Yes, just what the Senator has mentioned, and many other things. For instance, it will be necessary—and I do not want to draw Senators on the Labour Benches on the point just now—to see how far the workers behave towards protected industry. We did see the Labour Party at their General Congress showed themselves divided on the question of Protection, but one thing they were all united on was this, that the benefits of Protection must be passed on to the workers. Of course, that is sound from the Labour point of view. It is sound from the Governmental point of view, that the reasonable demands of Labour should be satisfied, but there must be a certain amount also to go into the welfare of the country, and not merely to the workers engaged in the industry. There are numerous points to be inquired into. There is one question that I might allude to: A convinced Protectionist like Deputy Milroy says it is indefensible to make a statement that a protective tariff represents an increase in connection with the articles protected. Other people hold it to be axiomatic that the cost of the article is increased. I had my own idea on that, and I may be wrong, but may be, like Senator Gogarty, I may feel I may afterwards have to adopt a different attitude towards myself. Senator Dowdall alluded to the foot and mouth disease danger in England, and to the very distinct danger of carrying on simply as an agricultural community. That is a definite danger.
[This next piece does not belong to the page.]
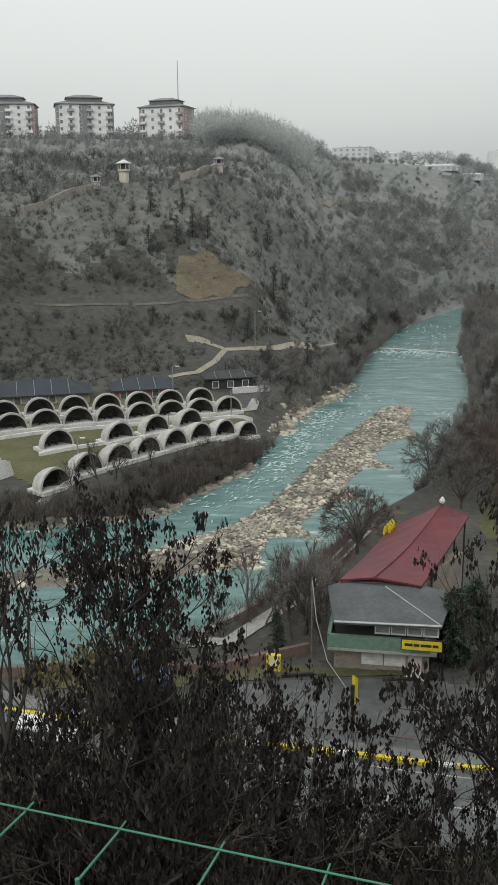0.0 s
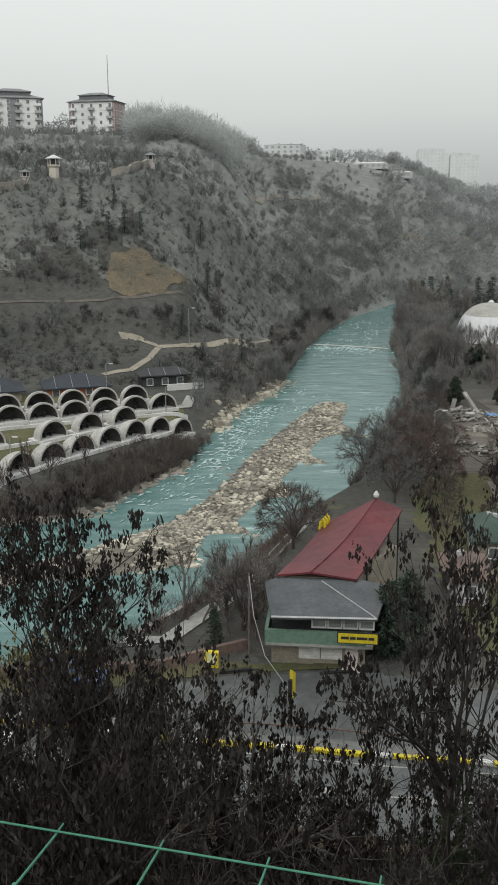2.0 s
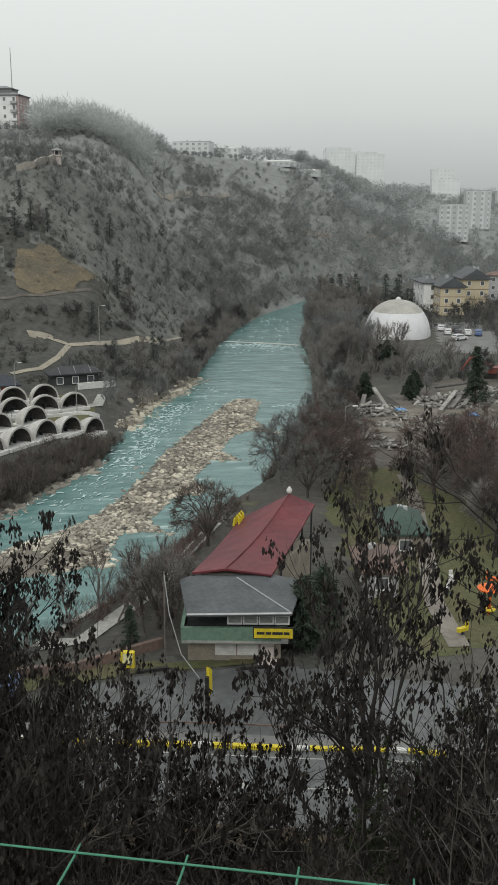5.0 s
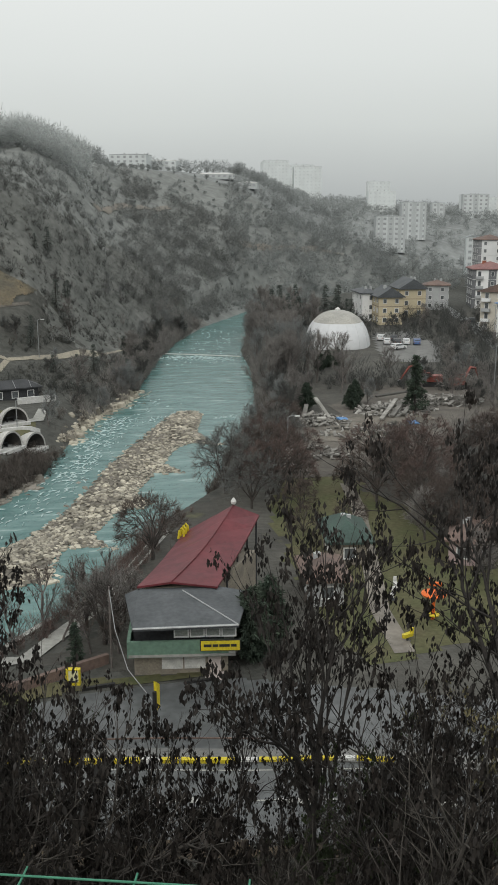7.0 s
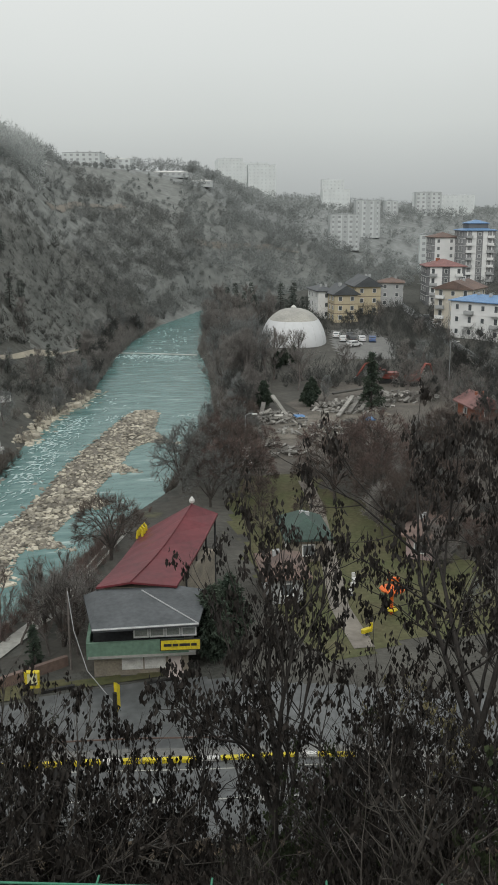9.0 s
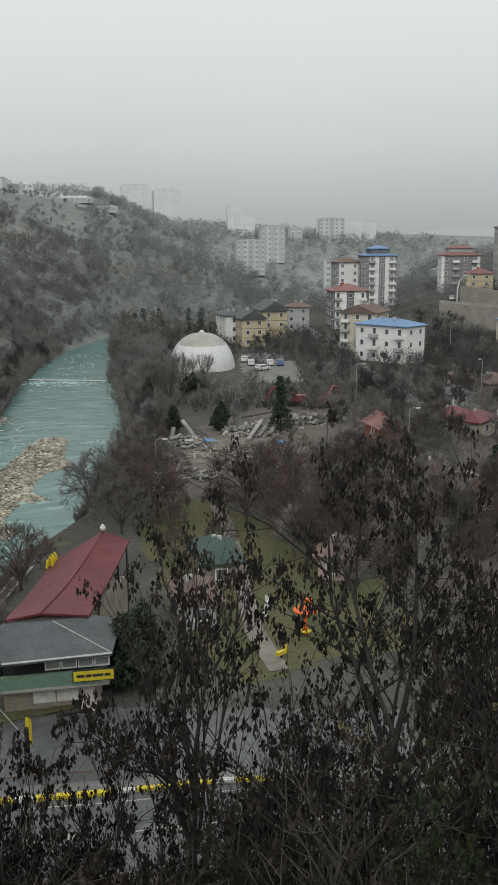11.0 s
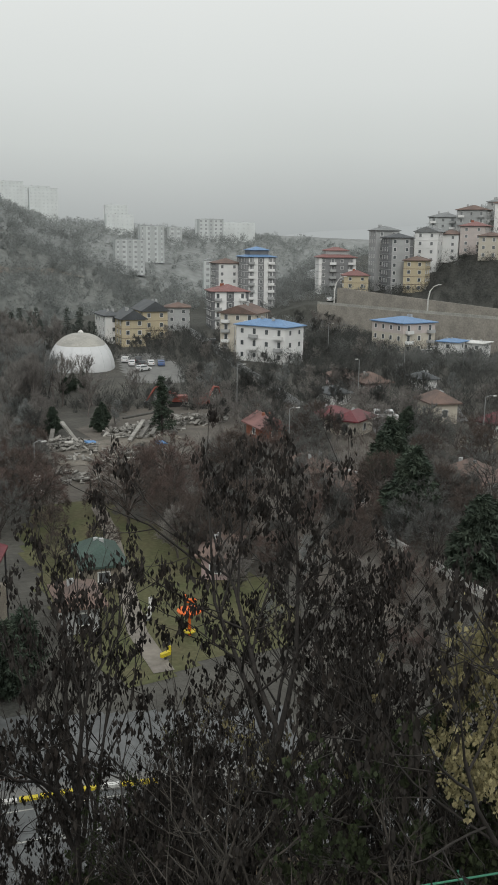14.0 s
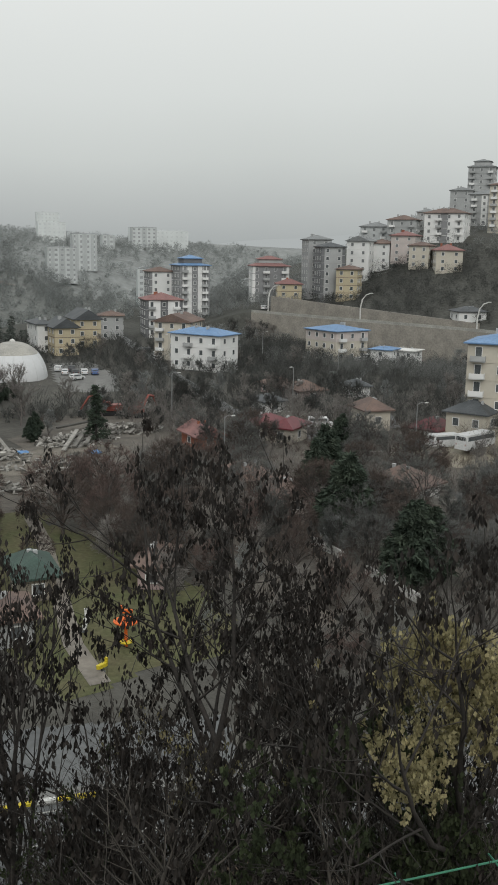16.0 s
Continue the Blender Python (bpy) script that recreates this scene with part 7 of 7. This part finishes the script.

If we got foot-and-mouth disease into this country we might have gone bankrupt. It was a tremendous danger, and it was very close to us, and it was not merely close to us, but it is likely to be close to us in years to come. Senator Dowdall alluded to the dole. It was rather incidental to his argument, and I allude to it in order to get a proper outlook on the thing. There is no dole as such in this country, and that should be adverted to. There is no dole in this country no more than a business man would admit that he was getting a dole because of advances made to him by his banker. There is money advanced to the workers here out of a fund built up by payments from the State, the employer and the employee. The fact is we pay out a certain amount before the employee has paid in, but with the full compliance of the Government, who have accumulated three-quarters of a million of money, which will be cleared off in three or four years. So we are merely advancing to the worker a certain amount from a fund to which he him self will subscribe, and the employer also will subscribe. Senator Dowdal said it was better to pay this dole rather than to advance it as a payment to men to do nothing. I may be getting away from the Finance Act, but I do think it is legitimate to deal with this matter here. There is no payment to men to do nothing, or to a man because he is doing nothing, but you are paying men who happened to be doing nothing, and as Senator Dowdall put it, men who are anxious to do work have to be paid for a time.

I do think this comes in in a Finance Act discussion, and I shall have to allude to it later in discussing what is asked for here on a statement of general policy. Senator Bagwell announced he had changed his mind several times on this problem, and he seems now to think that in his present state he has made up his mind again, but not finally, so far as this question is concerned. That is exactly the point of view, perhaps I should not say exactly, but, at any rate, approximately the point of view of the Government. The Government has not made up its mind on this question of Protection, but they are trying Protection, and whether it would be a proper basis on which to found this policy. It is making the experiment this year, and after a year or two years it hopes to have the facts on which it can give a definite decision. That is the point Senator Sir Thos. Esmonde alluded to when he said the experiment is useful because information is required. This country is sadly in need of information upon the points regarding Protection. There is a particular Bill, though it had to be dropped this session, dealing with the census of production, and when that is passed we shall be in a position to acquire a certain amount of necessary information. That would give us a certain amount of evidence of it.

Perhaps the Minister has overlooked my request for information. When will the report for the Revenue Commissioners appear?